France | France, Cour administrative d'appel de Paris, 1ère chambre, 20 mai 2021, 20PA01787


Vu la procédure suivante :

Procédure contentieuse antérieure :

Mme G... F..., épouse C..., a demandé au tribunal administratif de Paris d'annuler la décision du 15 octobre 2018 par laquelle le garde des sceaux, ministre de la justice, a rejeté sa demande tendant à substituer à son nom de " F... " celui de " de l'Arbre ".

Par un jugement n° 1822673 du 18 juin 2020 le tribunal administratif de Paris a fait droit à sa demande d'annulation de la décision attaquée, et a enjoint au garde des sceaux, ministre de la justice, d'examiner à nouveau la demande de Mme F.

.. dans un délai de trois mois à compter de la notification du jugement.

Procé...

Vu la procédure suivante :

Procédure contentieuse antérieure :

Mme G... F..., épouse C..., a demandé au tribunal administratif de Paris d'annuler la décision du 15 octobre 2018 par laquelle le garde des sceaux, ministre de la justice, a rejeté sa demande tendant à substituer à son nom de " F... " celui de " de l'Arbre ".
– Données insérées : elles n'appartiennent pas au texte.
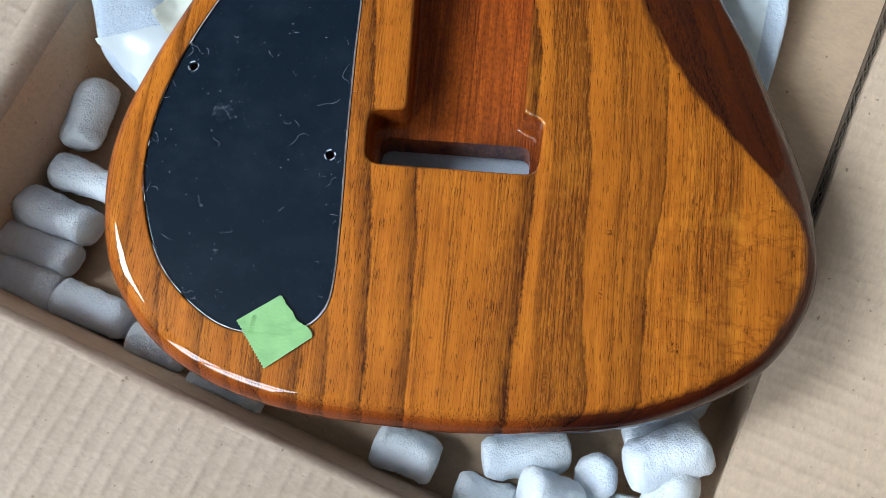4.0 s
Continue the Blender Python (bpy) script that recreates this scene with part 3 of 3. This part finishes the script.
OUT = np.vstack([raw_spline(OUTLINE_R[-2:] + [FOOT] + OUTLINE, False)[48:], HEEL, raw_spline(OUTLINE_R + [FOOT, OUTLINE[0]], False)[:-25]])
OUT = resample(OUT, 520)
if np.sum(OUT[:, 0] * np.roll(OUT[:, 1], -1) - OUT[:, 1] * np.roll(OUT[:, 0], -1)) < 0:
    OUT = OUT[::-1]

BELLY_Y = [-0.30, -0.276, -0.260, -0.244, -0.224, -0.203, -0.186, -0.165, -0.147, -0.121, -0.103, -0.084, -0.062, -0.041, -0.017, 0.0, 0.017, 0.032, 0.06]
BELLY_X = [0.167, 0.160, 0.152, 0.141, 0.122, 0.104, 0.092, 0.081, 0.071, 0.062, 0.058, 0.058, 0.063, 0.073, 0.089, 0.103, 0.121, 0.135, 0.160]
BELLY_N = np.gradient(BELLY_X, BELLY_Y)


def belly(x, y):
    """Depth of the carved comfort cut at a place of the back."""
    xb = np.interp(y, BELLY_Y, BELLY_X)
    dx = (x - xb) / math.sqrt(1 + np.interp(y, BELLY_Y, BELLY_N) ** 2)
    soft = 0.0025 + 0.005 * min(1, max(0, (y + 0.20) / 0.15))
    d = max(0.0, dx + soft / 2)
    ramp = d * d / (2 * soft) if d < soft else d - soft / 2
    return min(0.019, ramp * 0.37)


def edge_radius(p):
    x, y = p
    if y > 0.012 and -0.04 < x < 0.03:
        return 0.0018
    if x > 0.02 and x < 0.1 and y > 0.0:
        return 0.006
    if x > 0.09 and -0.19 < y < 0.0:
        return 0.007
    if -0.110 < x < -0.032 and y > -0.045:
        return 0.0155
    return 0.0115


R = np.array([edge_radius(p) for p in OUT])
R = np.mean([np.roll(R, s) for s in range(-6, 7)], axis=0)
CAVITY = rounded([(-0.0265, -0.1265), (-0.0225, -0.2235), (-0.0395, -0.2245), (-0.0385, -0.2500), (0.0385, -0.2485), (0.0397, -0.2228), (0.0305, -0.2205), (0.0300, -0.1245)][::-1],
                 [0.006, 0.0030, 0.0050, 0.006, 0.006, 0.0045, 0.0012, 0.006][::-1])
CAVITY = resample(CAVITY, 150)
SLOT = resample(rounded([(-0.0372, -0.2480), (0.0368, -0.2465), (0.0375, -0.2275), (-0.0375, -0.2290)], [0.005] * 4), 60)
COVER = spline([(-0.084, -0.1385), (-0.098, -0.1505), (-0.109, -0.1635), (-0.119, -0.1825), (-0.1285, -0.206), (-0.135, -0.231), (-0.1368, -0.253), (-0.1345, -0.274), (-0.125, -0.299),
                (-0.111, -0.3155), (-0.092, -0.3275), (-0.074, -0.330), (-0.058, -0.3272), (-0.0485, -0.3195), (-0.0450, -0.307), (-0.0455, -0.277), (-0.0475, -0.240), (-0.0490, -0.200),
                (-0.0500, -0.160), (-0.0530, -0.1455), (-0.0605, -0.1375), (-0.071, -0.1350)], 220)
if np.sum(COVER[:, 0] * np.roll(COVER[:, 1], -1) - COVER[:, 1] * np.roll(COVER[:, 0], -1)) < 0:
    COVER = COVER[::-1]


def ring(x, y, r, n=14):
    return np.array([(x + r * math.cos(2 * math.pi * i / n), y + r * math.sin(2 * math.pi * i / n)) for i in range(n)])


NECK_HOLES = [ring(sx * 0.019, sy * 0.0255, 0.0024) for sx in (-1, 1) for sy in (-1, 1)]


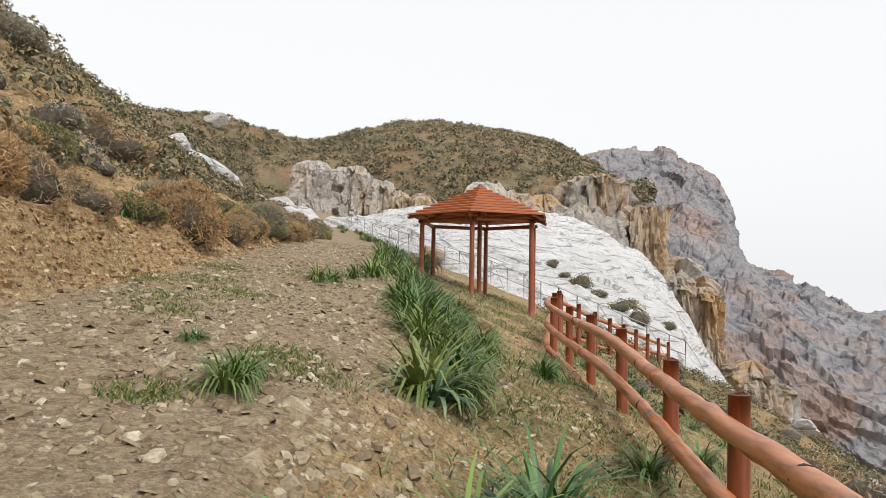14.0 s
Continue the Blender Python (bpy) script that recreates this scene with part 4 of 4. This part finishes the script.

Par un jugement n° 1822673 du 18 juin 2020 le tribunal administratif de Paris a fait droit à sa demande d'annulation de la décision attaquée, et a enjoint au garde des sceaux, ministre de la justice, d'examiner à nouveau la demande de Mme F... dans un délai de trois mois à compter de la notification du jugement.

Procédure devant la Cour :

Par un recours enregistré le 20 juillet 2020, le garde des sceaux, ministre de la justice demande à la Cour :

1°) d'annuler le jugement du 18 juin 2020 par lequel le tribunal administratif de Paris a annulé sa décision du 15 octobre 2018 ;

2°) de rejeter la demande présentée par Mme F... devant le tribunal administratif de Paris.

Il soutient que :

- le nom sollicité en la forme " de l'Arbre " ne peut être relevé dès lors qu'il n'est pas porté à l'état civil français, le père de Mme F... ayant perdu la nationalité française le 22 février 2007 ;

- dès lors que eul un arbre généalogique en ligne directe a été produit ; Mme F... ne justifie ainsi pas du risque d'extinction du nom " de l'Arbre ", des collatéraux ayant pu également faire rectifier l'orthographe de leur nom ;

- Mme F... ne justifie pas d'un motif affectif et identitaire exceptionnel ;

- l'article 8 de la convention européenne de sauvegarde des droits de l'homme et des libertés fondamentales n'a pas été méconnu.

Par un mémoire en défense, enregistré le 11 septembre 2020, Mme F..., représentée par Me B..., conclut au rejet du recours, à ce qu'il soit enjoint au garde des sceaux, ministre de la justice, de présenter au Premier ministre un projet de décret autorisant le changement de nom sollicité dans un délai de trois mois à compter de la notification de l'arrêt à intervenir et à ce que soit mise à la charge de l'État une somme de 3 000 euros au titre de l'article L. 761-1 du code de justice administrative.

Elle soutient que :

- le moyen invoqué tiré d'un doute sur la nationalité française de sa grand-mère n'a pas été soulevé ni dans la décision contestée, ni en première instance ;

- il n'est pas fondé.

Vu les autres pièces du dossier.

Vu :

- le code civil ;

- le code de justice administrative ;

- le décret n° 2020-1406 du 18 novembre 2020 portant adaptation des règles applicables devant les juridictions de l'ordre administratif, notamment son article 5 ;

Les parties ont été régulièrement averties du jour de l'audience.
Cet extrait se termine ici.